Tutto quanto è vecchio, cioè del giorno prima, viene accatastato sui marciapiedi e portato dagli spazzaturai, «dentifrici schiacciati, lampadine fulminate, giornali, contenitori, materiali d’imballaggio, ma anche scaldabagni, enciclopedie, pianoforti, servizi di porcellana». L’opulenza della città si misura non tanto da ciò che produce quotidianamente, ma da quanto viene buttato via per far posto al nuovo.

La vera passione di Leonia sembra non tanto la novità, ma l’espulsione di ciò che è del giorno prima, considerato già vecchio e quindi impuro. Il compito degli spazzaturai è guardato con rispetto e devozione. L’immondizia è ammucchiata in periferia tanto che negli anni le cataste si sono innalzate e stratificate su un perimetro sempre più ampio. Quali sono le conseguenze?

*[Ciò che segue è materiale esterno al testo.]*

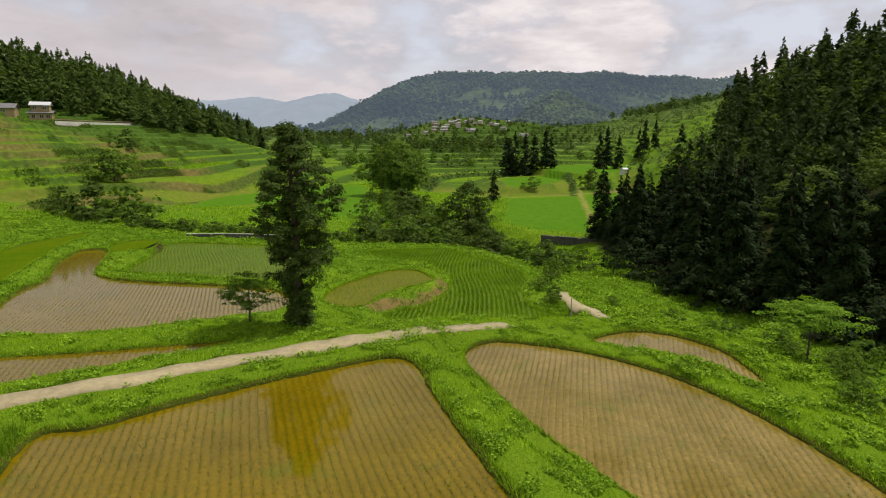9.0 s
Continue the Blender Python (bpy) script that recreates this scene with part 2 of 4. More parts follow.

Più Leonia espelle roba più ne accumula; le squame del suo passato si saldano in una corazza che non si può togliere; rinnovandosi ogni giorno la città conserva tutta se stessa nella sola forma definitiva: quella delle spazzature d’ieri che s’ammucchiano sulle spazzature dell’altroieri e di tutti i suoi giorni e anni e lustri. Il rischio che corre Leonia è una catastrofe. La spazzatura è sempre più alta. Se un solo barattolo o un paio di scarpe cadrà, porterà giù con sé una quantità tale di spazzatura che sommergerà «la città nel proprio passato che invano tentava di respingere, mescolato con quello delle città limitrofe, finalmente monde». Avverrà un cataclisma che cancellerà «ogni traccia della metropoli sempre vestita a nuovo».
Le città invisibili è «un’opera carciofo», specchio della complessità del mondo. Calvino scrive
La realtà del mondo si presenta ai nostri occhi multipla, spinosa, a strati fittamente sovrapposti. Come un carciofo. Ciò che conta per noi nell’opera letteraria è la possibilità di continuare a sfogliarla come un carciofo infinito, scoprendo dimensioni di lettura sempre nuove.

Il racconto di Leonia può essere letto a molteplici livelli. Calvino non sta riflettendo solo sul degrado, sul consumismo, sull’inquinamento. In realtà, le considerazioni dello scrittore, una volta tolto il velo metaforico, riguardano tutta la cultura contemporanea, tutto il Novecento che ha cercato di demolire e allontanare il passato con conseguenze che potrebbero essere catastrofiche.

Una civiltà non può dimenticarsi delle sue radici, perché crescerebbe come un tronco sempre più alto non radicato al suolo.

Invece, oggi, cancellate tutte le certezze del passato, rifiutata la tradizione, gran parte della cultura e degli intellettuali contemporanei hanno elevato un inno di liberazione dalle credenze e dalle superstizioni antiche, sentendosi affrancati dal Mistero e da Dio, convinti che si potesse finalmente ripartire ex nihilo, senza debiti con il passato con la finalità di creare un mondo nuovo.

Spenti tutti i lanternoni del passato, l’epoca contemporanea assiste all’accensione di un nuovo lanternone culturale che nega l’esistenza di qualsiasi verità assoluta. All’evidenza delle cose si è sostituito il dubbio applicato ad ogni campo, investendo ogni aspetto del reale. Di fronte al dubbio generalizzato l’uomo non sa più come affrontare l’avventura del reale.

L’uomo di Leonia si vuole liberare di ogni peso, del passato, della realtà alla ricerca di qualcosa di nuovo, sempre e comunque. In questo modo, tagliando i ponti con il passato, non ha le chiavi per comprendere il presente e per generare fecondità nel futuro. L’uomo di Leonia è l’uomo contemporaneo, che vive in una gaia disperazione, pensando di poter fare a meno di Dio, dimenticandosi così del suo destino. Vuole vivere leggero, gettando via tutto quello che possa rappresentare un peso, un’occasione di riflessione o di rimorso di coscienza. Cerca la serenità, la tranquillità. Vuole vivere ottimista, anche se senza ragioni di speranza.

L’uomo di Leonia che si sbarazza di tutto rappresenta il disimpegno con il reale. Non sente il peso della vita e delle difficoltà, vuole sentirsi leggero. La leggerezza dell’io è l’altra faccia della medaglia dell’insostenibile pesantezza di una realtà divenuta incognita, inconoscibile, carcere tetro e ragnatela che impedisce di evadere. La leggerezza dell’essere è conseguenza dell’incapacità a reggere un rapporto vero con la realtà, che è diventata insopportabile, una volta che si è fatto fuori il Mistero, il Creatore, il Destino, una volta che si è soli e che ci si percepisce soli.

L’uomo si sente leggero, perché si percepisce autonomo, non vuole responsabilità, non si prende cura degli altri, ma solo di se stesso. O così almeno crede.